According to the Central Statistics Office’s (CSO) detailed crop-wise estimates of the value of output from agriculture and allied sectors, the country’s farmers produced milk worth Rs 4,95,841 crore in 2014-15.
For the first time, the value of milk produced exceeded the total value of foodgrains (cereals plus pulses), which stood at Rs 4,86,846 crore, and was way above paddy at Rs 2,26,481 crore or wheat at Rs 1,28,998 crore, according to latest figures released this month.
It wasn’t like this even 15 years ago.

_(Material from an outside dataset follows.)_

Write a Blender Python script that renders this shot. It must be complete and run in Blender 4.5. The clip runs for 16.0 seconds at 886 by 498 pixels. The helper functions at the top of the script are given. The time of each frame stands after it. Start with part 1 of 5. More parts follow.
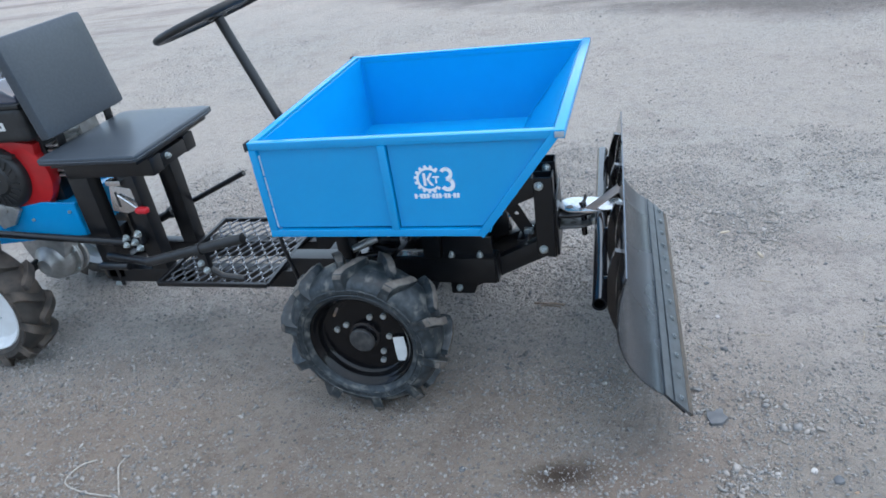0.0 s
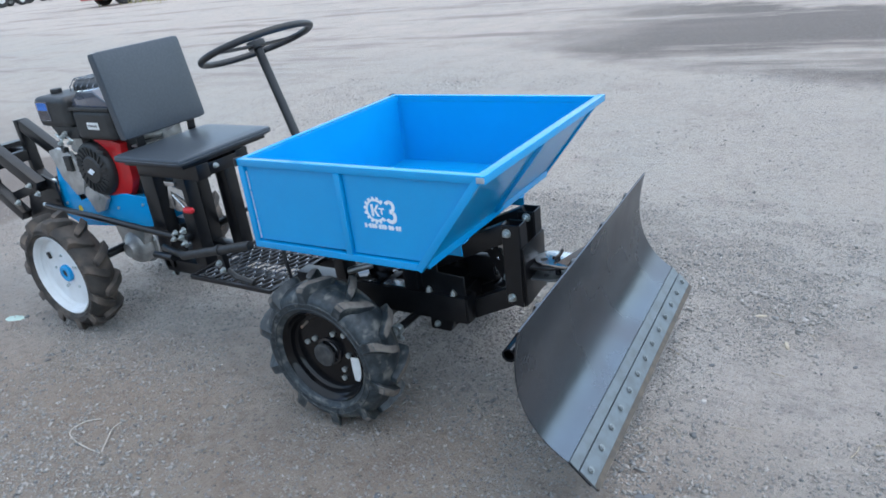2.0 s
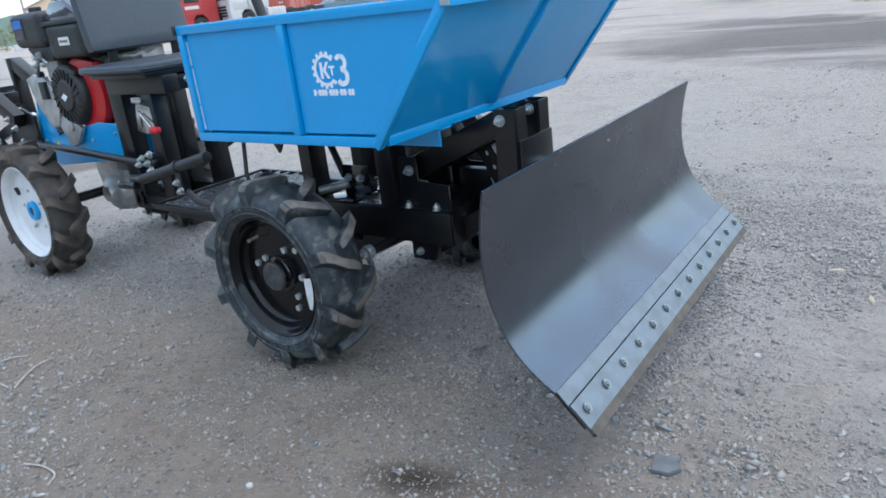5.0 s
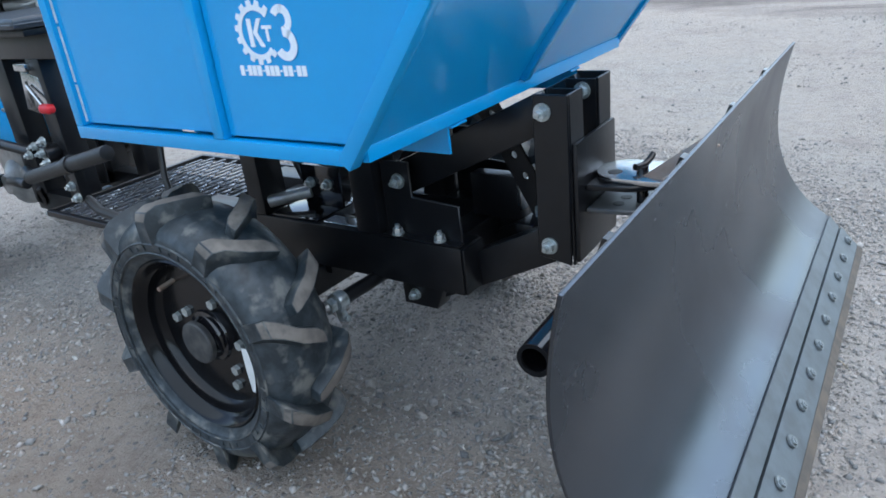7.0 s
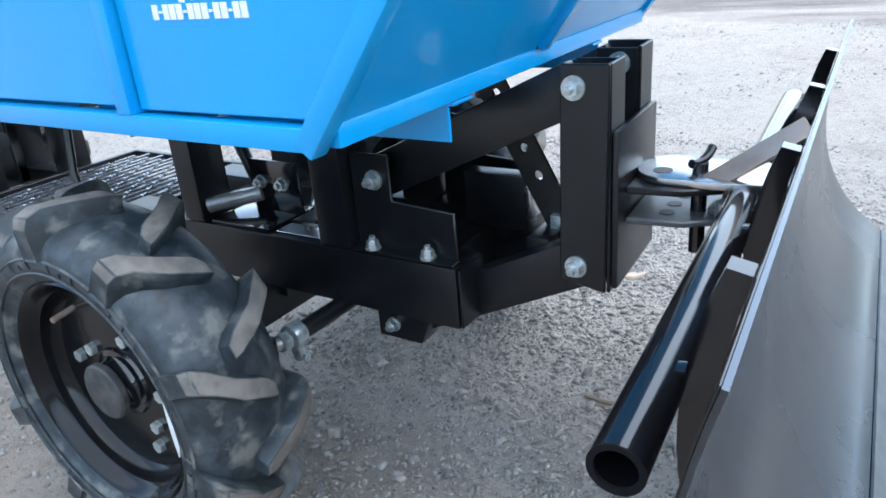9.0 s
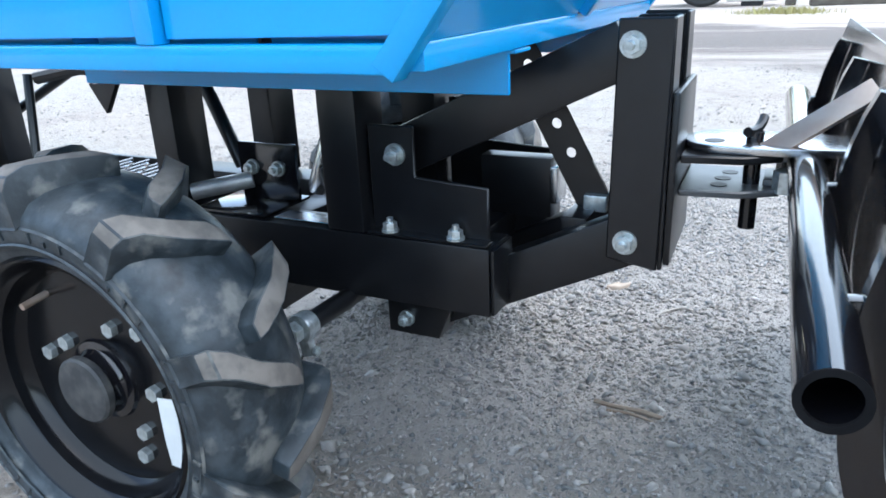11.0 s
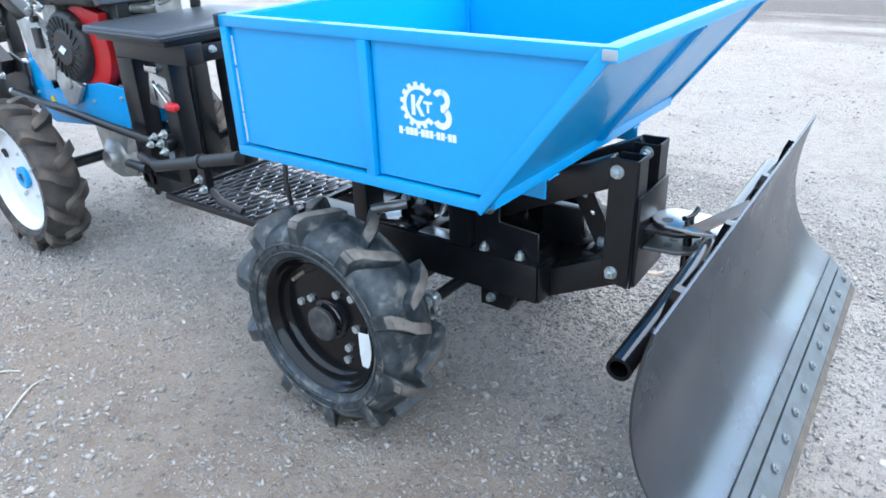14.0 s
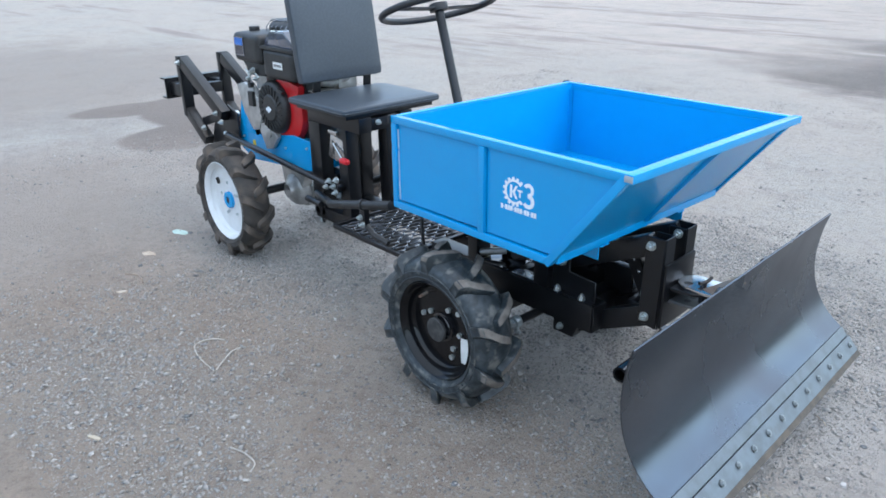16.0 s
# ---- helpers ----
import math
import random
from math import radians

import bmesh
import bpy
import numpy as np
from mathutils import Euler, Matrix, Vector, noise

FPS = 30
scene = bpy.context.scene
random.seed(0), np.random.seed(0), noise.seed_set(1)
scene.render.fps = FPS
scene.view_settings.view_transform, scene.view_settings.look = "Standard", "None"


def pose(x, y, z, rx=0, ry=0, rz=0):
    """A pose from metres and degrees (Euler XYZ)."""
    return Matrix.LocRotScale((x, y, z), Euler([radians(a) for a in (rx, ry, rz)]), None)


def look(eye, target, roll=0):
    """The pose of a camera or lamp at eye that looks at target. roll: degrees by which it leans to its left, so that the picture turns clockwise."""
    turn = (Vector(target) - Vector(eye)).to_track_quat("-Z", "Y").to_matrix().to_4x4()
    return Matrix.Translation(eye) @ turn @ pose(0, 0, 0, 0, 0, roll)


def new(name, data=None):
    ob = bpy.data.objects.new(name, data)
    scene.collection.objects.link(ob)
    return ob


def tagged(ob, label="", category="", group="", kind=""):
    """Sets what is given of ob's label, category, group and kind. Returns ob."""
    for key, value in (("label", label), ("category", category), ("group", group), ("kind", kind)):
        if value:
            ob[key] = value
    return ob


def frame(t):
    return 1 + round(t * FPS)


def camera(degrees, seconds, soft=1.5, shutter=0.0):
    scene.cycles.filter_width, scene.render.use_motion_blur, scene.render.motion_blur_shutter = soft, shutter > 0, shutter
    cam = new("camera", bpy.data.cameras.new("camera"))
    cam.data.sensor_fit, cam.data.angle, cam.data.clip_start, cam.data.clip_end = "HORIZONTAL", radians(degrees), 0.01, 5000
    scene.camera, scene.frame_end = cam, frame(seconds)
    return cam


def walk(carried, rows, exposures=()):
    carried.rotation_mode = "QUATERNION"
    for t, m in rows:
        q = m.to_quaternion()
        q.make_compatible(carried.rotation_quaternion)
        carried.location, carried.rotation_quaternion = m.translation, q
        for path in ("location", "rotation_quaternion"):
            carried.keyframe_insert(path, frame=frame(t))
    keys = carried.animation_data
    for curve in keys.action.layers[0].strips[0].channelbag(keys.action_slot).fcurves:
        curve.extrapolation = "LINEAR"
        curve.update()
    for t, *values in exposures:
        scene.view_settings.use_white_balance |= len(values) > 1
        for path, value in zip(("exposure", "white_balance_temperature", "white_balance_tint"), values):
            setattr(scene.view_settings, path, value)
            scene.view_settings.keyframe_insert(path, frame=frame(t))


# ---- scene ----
cam = camera(63.0, 16.0, soft=1.7)

PATH = [
    (0, (0.969, -1.499, 1.385), (0.411, 0.163, 0.423), -9.1),
    (0.5, (1.106, -1.498, 1.381), (0.404, 0.138, 0.468), -9.5),
    (1, (1.309, -1.513, 1.385), (0.411, 0.024, 0.474), -7.5),
    (1.5, (1.433, -1.472, 1.368), (0.465, 0.051, 0.507), -7.5),
    (2, (1.543, -1.328, 1.316), (0.517, 0.195, 0.524), -7.3),
    (2.5, (1.596, -1.247, 1.251), (0.547, 0.248, 0.435), -6.9),
    (3, (1.642, -1.222, 1.127), (0.5, 0.22, 0.342), -7.5),
    (3.5, (1.656, -1.194, 0.996), (0.488, 0.287, 0.329), -6.3),
    (4, (1.637, -1.155, 0.893), (0.461, 0.323, 0.237), -7.4),
    (6.5, (1.237, -0.692, 0.797), (0.066, 0.758, 0.073), -5.7),
    (7, (1.137, -0.575, 0.785), (0.017, 0.879, -0.01), -6.9),
    (7.5, (1.073, -0.49, 0.773), (-0.04, 0.96, -0.038), -5.3),
    (8, (1.041, -0.397, 0.746), (-0.064, 1.037, -0.104), -5.8),
    (10.5, (0.837, -0.396, 0.629), (-0.04, 1.27, -0.048), -3.0),
    (11, (0.825, -0.423, 0.609), (-0.038, 1.245, -0.079), -2.5),
    (11.5, (0.83, -0.44, 0.627), (-0.04, 1.209, -0.096), -3.3),
    (12, (0.845, -0.509, 0.693), (-0.003, 1.126, -0.088), -3.2),
    (12.5, (0.887, -0.576, 0.737), (0.016, 1.007, -0.12), -4.2),
    (13, (1.011, -0.65, 0.804), (0.014, 0.868, -0.035), -1.6),
    (13.5, (1.098, -0.729, 0.892), (0.0, 0.706, 0.034), -1.5),
    (14, (1.154, -0.851, 0.985), (0.052, 0.578, 0.123), -2.3),
    (14.5, (1.226, -0.994, 1.104), (0.152, 0.473, 0.271), -3.0),
    (15, (1.328, -1.091, 1.192), (0.168, 0.308, 0.357), -2.2),
    (15.5, (1.475, -1.171, 1.221), (0.152, 0.088, 0.406), -1.5),
    (16, (1.553, -1.22, 1.249), (0.189, 0.019, 0.472), -0.5),
]
EXPOSURES = [(0, 1.19), (2.0, 1.17), (4.2, 1.22), (6.5, 1.25), (7, 1.38), (8, 1.78), (10.5, 2.12), (12.5, 2.1), (14, 2.03), (15, 1.74), (16, 1.40)]
walk(cam, [(t, look(eye, target, roll)) for t, eye, target, roll in PATH], EXPOSURES)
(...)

In 1999-2000, the value of milk production, at Rs 88,092 crore, was not even two-thirds of cereals at Rs 1,34,096 crore, although it was more than that of paddy at Rs 70,416 crore and wheat at Rs 46,224 crore.
9. Implementation of Witness Protection Programme Hits a Bump Over Funding
A Law Commission-recommended witness protection programme to safeguard public interest in criminal cases appears to have hit a roadblock due to a lack of consensus among states and funding issues.
The Union ministry of women and child development told the Supreme Court as much during the hearing of a Public Interest Litigation (PIL) on the safety of women held last month.
“Law Commission’s report, if accepted, was to be implemented through administrative measures by the states… There is no consensus amongst the states on it,” stated the ministry’s affidavit submitted before a bench headed by Justice MB Lokur.
In its affidavit, the Centre informed the court that the Law Commission’s ‘198th Report on Witness Identity Protection and Witness Protection Programmes’ of 2006 was forwarded to states for inputs since the Criminal Procedure Code (CrPC) is a subject of the concurrent list and is administered through local governments.